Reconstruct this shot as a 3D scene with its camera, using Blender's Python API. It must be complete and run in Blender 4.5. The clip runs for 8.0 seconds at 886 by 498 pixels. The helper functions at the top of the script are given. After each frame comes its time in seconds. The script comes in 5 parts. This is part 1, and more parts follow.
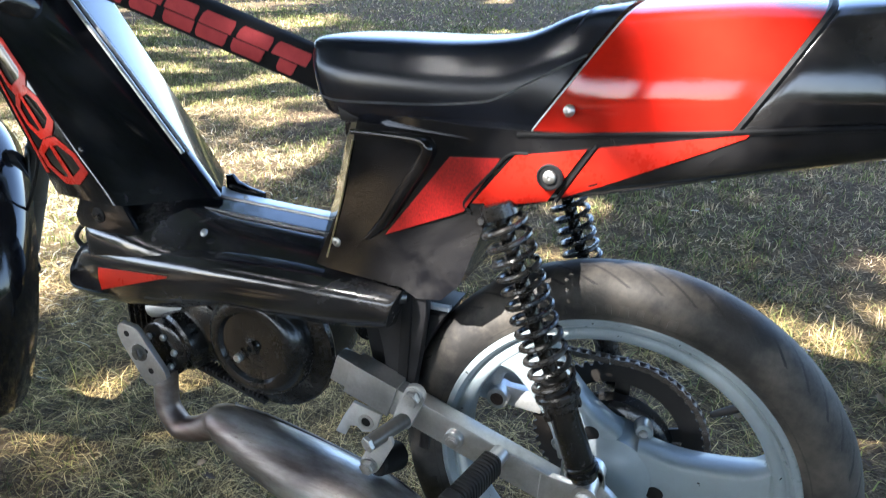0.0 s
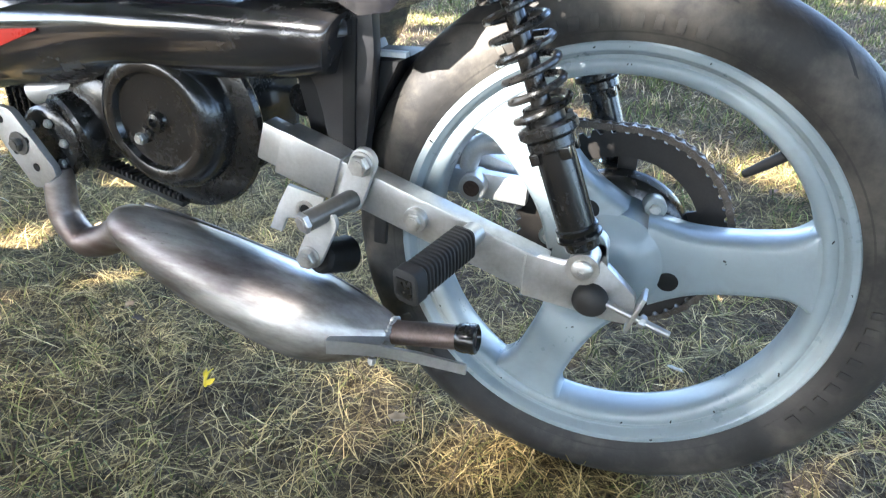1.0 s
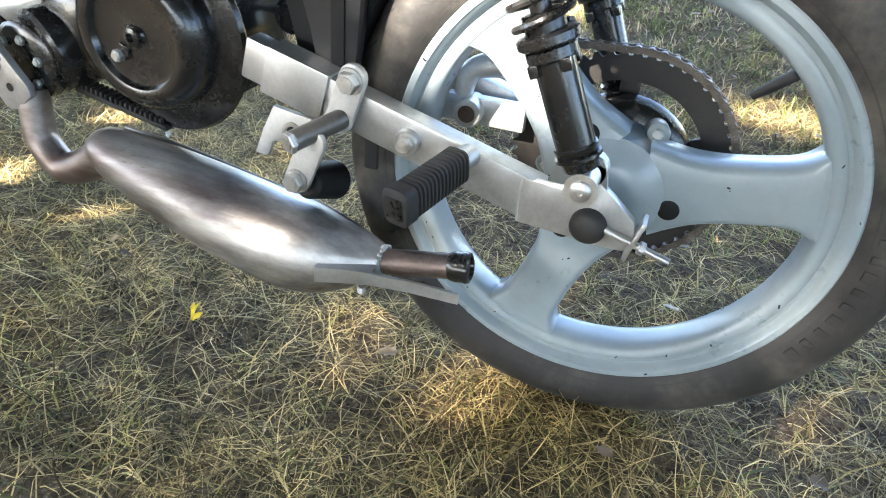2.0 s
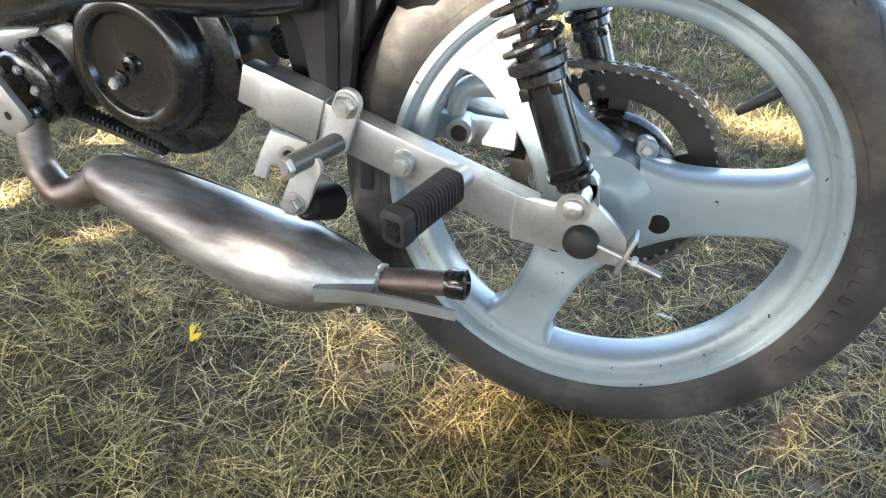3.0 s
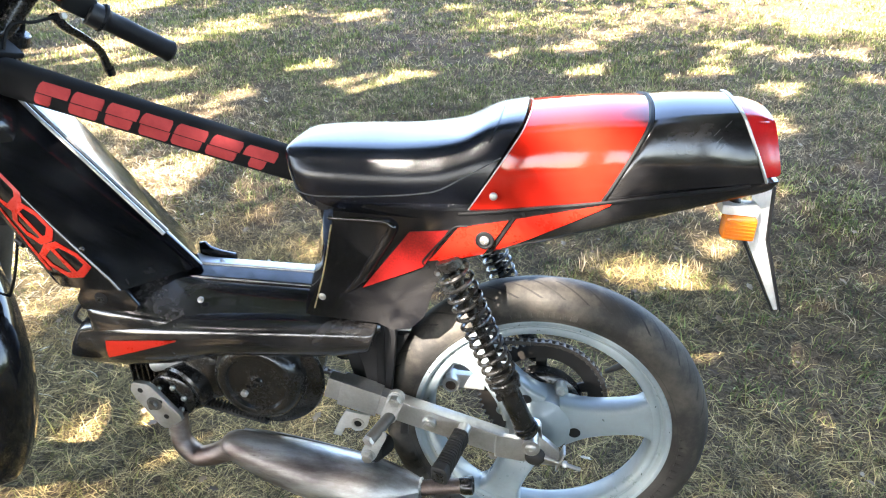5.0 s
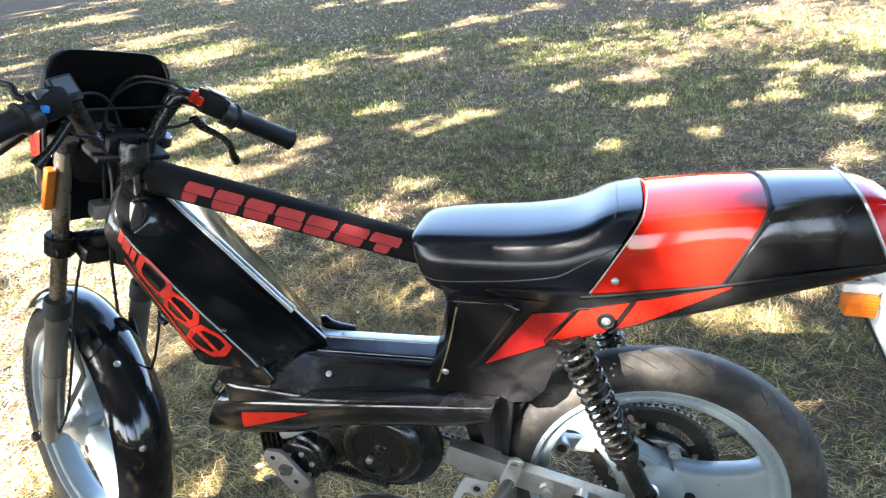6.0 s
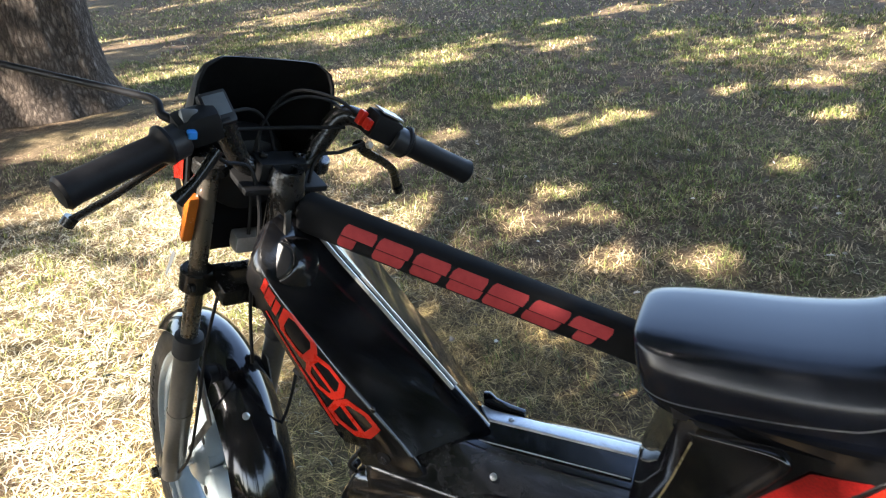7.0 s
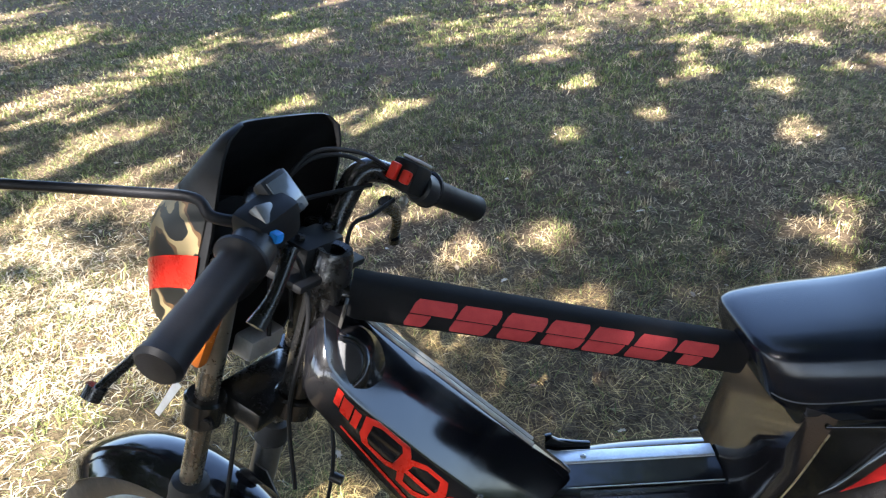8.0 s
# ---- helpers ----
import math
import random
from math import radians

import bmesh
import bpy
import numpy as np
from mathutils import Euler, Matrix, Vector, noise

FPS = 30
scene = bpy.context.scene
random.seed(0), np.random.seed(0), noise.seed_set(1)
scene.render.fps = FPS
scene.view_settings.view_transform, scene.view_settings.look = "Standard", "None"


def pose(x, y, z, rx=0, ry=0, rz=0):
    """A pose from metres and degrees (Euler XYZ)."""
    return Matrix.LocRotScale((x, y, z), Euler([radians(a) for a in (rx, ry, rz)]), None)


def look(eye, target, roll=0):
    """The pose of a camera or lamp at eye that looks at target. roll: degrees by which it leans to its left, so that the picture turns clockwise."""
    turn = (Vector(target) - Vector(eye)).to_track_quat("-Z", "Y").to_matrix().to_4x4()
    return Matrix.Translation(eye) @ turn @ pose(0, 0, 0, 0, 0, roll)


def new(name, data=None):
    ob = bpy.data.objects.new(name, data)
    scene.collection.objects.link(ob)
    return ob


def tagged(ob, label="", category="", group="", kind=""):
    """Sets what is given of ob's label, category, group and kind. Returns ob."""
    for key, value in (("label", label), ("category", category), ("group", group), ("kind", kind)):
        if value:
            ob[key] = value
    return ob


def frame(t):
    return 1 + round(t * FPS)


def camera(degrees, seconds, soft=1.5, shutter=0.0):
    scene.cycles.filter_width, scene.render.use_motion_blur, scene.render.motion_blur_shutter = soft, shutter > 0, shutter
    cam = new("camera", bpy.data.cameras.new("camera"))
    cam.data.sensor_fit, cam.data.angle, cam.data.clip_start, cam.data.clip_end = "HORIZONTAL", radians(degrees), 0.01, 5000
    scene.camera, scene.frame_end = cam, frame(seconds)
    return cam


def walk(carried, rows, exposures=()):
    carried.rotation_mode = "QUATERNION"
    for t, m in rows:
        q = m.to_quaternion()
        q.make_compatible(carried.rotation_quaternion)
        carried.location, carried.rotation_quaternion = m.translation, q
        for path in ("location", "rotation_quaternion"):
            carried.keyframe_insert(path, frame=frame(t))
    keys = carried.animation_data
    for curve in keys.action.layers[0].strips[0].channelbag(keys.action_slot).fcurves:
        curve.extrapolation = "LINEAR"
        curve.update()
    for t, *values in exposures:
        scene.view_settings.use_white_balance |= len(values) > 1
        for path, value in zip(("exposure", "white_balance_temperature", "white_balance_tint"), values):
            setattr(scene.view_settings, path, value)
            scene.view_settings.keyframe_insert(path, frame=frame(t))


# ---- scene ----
_____
#### What you have to do
Select, from the listing, all lines that include the word "roll".

#### Full answer
def look(eye, target, roll=0):
    """The pose of a camera or lamp at eye that looks at target. roll: degrees by which it leans to its left, so that the picture turns clockwise."""
    return Matrix.Translation(eye) @ turn @ pose(0, 0, 0, 0, 0, roll)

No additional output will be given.